The devices, which are required to be installed by December, monitor how long drivers spend on the road and are intended to ensure that they conform to the longtime limit of 11 driving hours per 14-hour shift.

But the paper reports that currently, some truckers who are paid by the mile alter their logs so that time spent at loading docks doesn't officially count toward their shifts.

Although that practice accounts for a large share of violations found by highway authorities, it also allows those truckers to earn more money — and taking the human element out of their driving logs could cost them valuable income.

That could mean fewer drivers in a high-turnover industry during essentially full employment in the U.S.

Critics of the new requirements also argue that the cheating isn't as prevalent as proponents believe and that the safety benefits of the limits are overstated.
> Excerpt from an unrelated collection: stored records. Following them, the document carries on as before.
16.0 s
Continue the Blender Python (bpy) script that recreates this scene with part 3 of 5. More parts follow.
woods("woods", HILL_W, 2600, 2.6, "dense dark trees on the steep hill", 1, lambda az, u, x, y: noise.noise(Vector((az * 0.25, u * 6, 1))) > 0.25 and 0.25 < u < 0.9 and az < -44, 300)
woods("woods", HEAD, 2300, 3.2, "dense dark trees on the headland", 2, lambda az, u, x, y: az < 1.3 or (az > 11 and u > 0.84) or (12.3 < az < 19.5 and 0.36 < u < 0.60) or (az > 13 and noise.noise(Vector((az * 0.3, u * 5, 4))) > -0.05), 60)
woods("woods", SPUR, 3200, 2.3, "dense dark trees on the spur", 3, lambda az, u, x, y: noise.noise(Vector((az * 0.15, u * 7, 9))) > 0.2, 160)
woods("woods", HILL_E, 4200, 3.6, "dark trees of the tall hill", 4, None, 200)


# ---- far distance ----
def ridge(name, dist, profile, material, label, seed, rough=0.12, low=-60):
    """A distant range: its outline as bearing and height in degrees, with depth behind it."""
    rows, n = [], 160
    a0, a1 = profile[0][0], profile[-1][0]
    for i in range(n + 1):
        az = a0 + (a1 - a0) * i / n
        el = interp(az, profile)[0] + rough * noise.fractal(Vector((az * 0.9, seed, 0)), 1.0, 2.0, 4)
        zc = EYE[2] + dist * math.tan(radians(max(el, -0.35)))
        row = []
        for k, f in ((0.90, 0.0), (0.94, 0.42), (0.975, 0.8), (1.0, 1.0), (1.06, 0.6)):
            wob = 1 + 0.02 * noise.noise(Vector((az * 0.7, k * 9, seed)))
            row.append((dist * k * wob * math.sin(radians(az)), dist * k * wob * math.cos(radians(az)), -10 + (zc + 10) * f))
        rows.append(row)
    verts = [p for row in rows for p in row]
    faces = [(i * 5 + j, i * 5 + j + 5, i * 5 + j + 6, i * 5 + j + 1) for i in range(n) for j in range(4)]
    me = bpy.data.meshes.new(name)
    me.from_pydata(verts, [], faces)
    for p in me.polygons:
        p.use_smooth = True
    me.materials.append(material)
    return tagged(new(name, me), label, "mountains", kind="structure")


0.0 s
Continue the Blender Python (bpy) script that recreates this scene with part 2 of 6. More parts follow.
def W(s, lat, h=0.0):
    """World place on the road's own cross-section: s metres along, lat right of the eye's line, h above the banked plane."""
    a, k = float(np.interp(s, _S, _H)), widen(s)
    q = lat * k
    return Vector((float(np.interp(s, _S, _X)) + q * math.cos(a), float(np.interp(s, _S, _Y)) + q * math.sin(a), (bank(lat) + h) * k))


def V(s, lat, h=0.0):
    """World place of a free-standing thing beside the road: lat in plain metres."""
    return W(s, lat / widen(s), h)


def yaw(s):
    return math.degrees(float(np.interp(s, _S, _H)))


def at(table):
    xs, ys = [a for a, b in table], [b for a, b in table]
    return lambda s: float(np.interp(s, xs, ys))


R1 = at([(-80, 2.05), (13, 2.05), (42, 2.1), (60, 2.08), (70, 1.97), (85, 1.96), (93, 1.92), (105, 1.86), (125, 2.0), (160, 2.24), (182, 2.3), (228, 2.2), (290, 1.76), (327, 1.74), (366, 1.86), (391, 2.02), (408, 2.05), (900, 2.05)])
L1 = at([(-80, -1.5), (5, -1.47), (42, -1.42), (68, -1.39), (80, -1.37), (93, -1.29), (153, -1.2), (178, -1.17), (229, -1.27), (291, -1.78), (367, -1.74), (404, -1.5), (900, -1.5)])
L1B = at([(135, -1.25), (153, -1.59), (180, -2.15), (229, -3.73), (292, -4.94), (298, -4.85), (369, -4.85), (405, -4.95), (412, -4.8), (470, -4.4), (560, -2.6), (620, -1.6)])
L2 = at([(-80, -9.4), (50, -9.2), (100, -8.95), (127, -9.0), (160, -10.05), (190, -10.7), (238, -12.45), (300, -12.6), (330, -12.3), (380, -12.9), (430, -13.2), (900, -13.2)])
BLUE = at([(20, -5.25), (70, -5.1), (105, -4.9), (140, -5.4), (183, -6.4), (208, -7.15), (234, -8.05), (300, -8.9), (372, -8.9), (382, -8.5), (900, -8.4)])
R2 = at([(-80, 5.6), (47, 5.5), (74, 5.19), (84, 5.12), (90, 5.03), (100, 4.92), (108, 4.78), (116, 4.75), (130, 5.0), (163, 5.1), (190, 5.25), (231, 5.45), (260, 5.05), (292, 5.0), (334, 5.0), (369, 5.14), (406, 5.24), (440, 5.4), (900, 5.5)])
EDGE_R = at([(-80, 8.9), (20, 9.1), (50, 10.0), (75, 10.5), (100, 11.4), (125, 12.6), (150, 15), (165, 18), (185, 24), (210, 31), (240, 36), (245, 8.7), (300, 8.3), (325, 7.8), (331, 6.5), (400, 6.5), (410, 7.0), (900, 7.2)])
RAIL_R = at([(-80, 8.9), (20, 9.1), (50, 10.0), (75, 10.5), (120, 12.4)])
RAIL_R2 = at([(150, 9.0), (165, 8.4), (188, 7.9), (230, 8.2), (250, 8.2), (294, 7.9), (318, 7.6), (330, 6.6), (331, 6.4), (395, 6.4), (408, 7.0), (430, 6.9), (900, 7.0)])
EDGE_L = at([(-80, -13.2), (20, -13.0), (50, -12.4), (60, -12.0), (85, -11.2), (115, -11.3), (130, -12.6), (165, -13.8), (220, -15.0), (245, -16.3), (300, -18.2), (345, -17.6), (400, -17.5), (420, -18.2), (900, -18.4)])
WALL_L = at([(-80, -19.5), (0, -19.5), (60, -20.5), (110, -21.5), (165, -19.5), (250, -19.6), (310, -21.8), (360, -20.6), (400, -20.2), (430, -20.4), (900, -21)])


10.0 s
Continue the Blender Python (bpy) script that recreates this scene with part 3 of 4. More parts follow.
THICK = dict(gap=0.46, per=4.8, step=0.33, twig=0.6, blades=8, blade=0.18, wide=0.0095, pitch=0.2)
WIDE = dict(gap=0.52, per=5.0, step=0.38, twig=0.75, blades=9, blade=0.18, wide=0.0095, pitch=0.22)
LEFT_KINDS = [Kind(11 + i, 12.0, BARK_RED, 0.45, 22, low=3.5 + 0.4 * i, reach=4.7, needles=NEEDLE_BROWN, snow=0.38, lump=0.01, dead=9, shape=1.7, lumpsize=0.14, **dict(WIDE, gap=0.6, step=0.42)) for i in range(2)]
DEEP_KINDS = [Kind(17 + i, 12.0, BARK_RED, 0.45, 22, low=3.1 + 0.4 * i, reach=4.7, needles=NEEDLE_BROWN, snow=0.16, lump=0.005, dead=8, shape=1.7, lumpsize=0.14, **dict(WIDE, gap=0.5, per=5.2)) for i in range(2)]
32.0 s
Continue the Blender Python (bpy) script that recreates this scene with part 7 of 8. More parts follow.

Some smaller companies, meanwhile, worry that the mandates, their impact on drivers and their costs — about $1,000 for the device alone along with monthly service fees — could force them out of business.

“You’ll see smaller carriers leave the business,” Rod Nofziger of the Owner-Operator Independent Drivers Association told the Journal.

Proponents, meanwhile, counter that current manual logs enable hundreds of hours of illegal driving and a subsequent decrease in highway safety. They estimate the electronic logs will, on average, prevent more than 500 injuries and save 26 lives each year.

Some companies, meanwhile, suggest that the devices will restrict truck cargo capacity -- and therefore push up shipping rates.

State and federal authorities will begin fining violators in December but will not begin forcing noncompliant trucks off the road until April, the Journal reported.